As a part of Community Studio, I had the pleasure of working on the Alexander Street Blooming Boulevard, a community garden in Vancouver’s Downtown Eastside, renowned for being Canada’s poorest postal code. The project builds on a movement to provide green space and opportunities for maintenance in the socially and economically challenged neighborhood. As an extension of the work, I co-authored “Garden is a Seed: Community Gardening in Disadvantaged Neighborhoods” with Lara Davis, detailing the benefits and obstacles of urban agriculture in similar scenarios. The case studies demonstrated that a range of physical challenges, from contamination to parking lots, can be dealt with. In all cases, gardening brought about an increased sense of community, social connections, and improved health from the maintenance and food production. In my mind, the most significant impact is how the act of communal food production bridges cultural gaps, allowing immigrants to both maintain and share customs, ingredients, and recipes.
In Kansas, New Roots for Refugees Farm is taking the community garden a step further by providing income generating opportunities through a Farm Business Development Program. After at least one year with a community garden plot, 14 women accepted into the program receive a quarter-acre plot. In addition to providing a year’s worth of seeds, tools, water, and marketing, each farmer is also matched with two Community Supported Agriculture members to support the plot’s crop.
The hope is that after three years, the farmers can take the annual $200 of their sales they’ve been saving and start their own independent farm on a vacant lot within the neighborhood. Though it’s a long shot that they’ll be able to single-handedly support their families — most have husbands working full-time — the farms offer an invaluable monetary supplement, as well as filling the fridge and satisfying that essential human hunger for productivity and worthiness.

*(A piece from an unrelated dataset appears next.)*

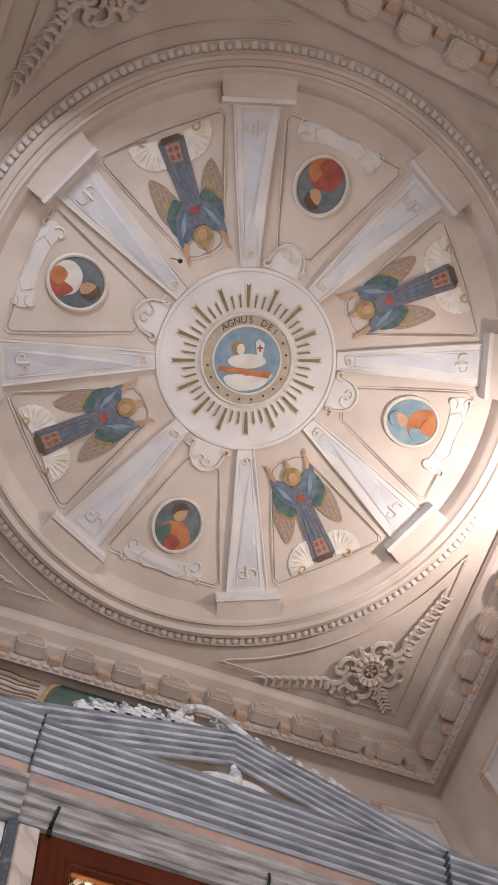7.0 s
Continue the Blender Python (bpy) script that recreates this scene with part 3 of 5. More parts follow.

This is an exciting initiative that will have significant benefits to the community and local economy. By providing income in a way that works with these newcomers existing culture and skills, the NRRF facilitates a challenging transition to a new country and economy.
“Part of me felt that making the farm a nonprofit says that it isn’t viable,” [Katherine Kelly] explains. “It acts like a museum, and it’s run like a museum sometimes. Farming shouldn’t be like that.” She isn’t black and white on the issue, however: “I have to say there is a particularly Midwestern emphasis on the free market as the solution. I don’t like a lot of that — the idea that capitalism is the solution to everything. But I believe in small businesses, and I know and see how proud the owners are of their businesses.”
I can see this being applicable in Vancouver, given our enthusiasm for community gardens and diverse population.